For Archbishop Gomez, these practical priorities are placed in the context of eternity.

As he wrote recently in a note to the faithful of the archdiocese on Nov. 1, the Solemnity of All Saints, “We are not here to just drift through our days, only responding to what comes next or accomplishing the tasks set before us. God intends our lives, our journey through time, to have a purpose and a destination — eternity, heaven, the love that never ends.”
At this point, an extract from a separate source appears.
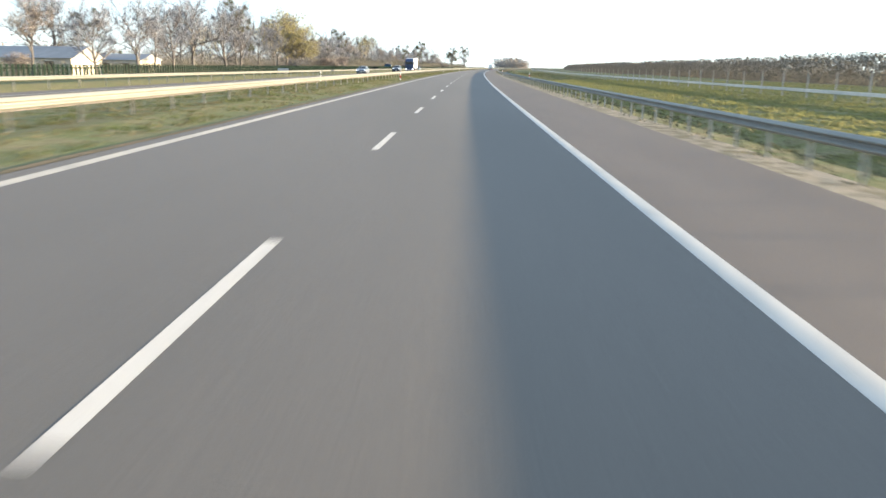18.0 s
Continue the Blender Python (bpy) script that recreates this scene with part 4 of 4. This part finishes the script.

Famously soft-spoken and always courteous and temperate, Archbishop Gomez as head of the conference represents a new moment for faithful Catholics to embrace civility but also quiet, holy heroism in modern culture. In his own words, “Our times call for a heroic Christianity, but not a heroism of big speeches or grand gestures. There is a quiet, ‘hidden’ heroism in Christian living, being missionaries and apostles in the circumstances of our daily lives, not worrying about the pressures to conform to our society, not worrying about what other people may say.”

Sound advice for the average Catholic and even sounder advice for America’s bishops.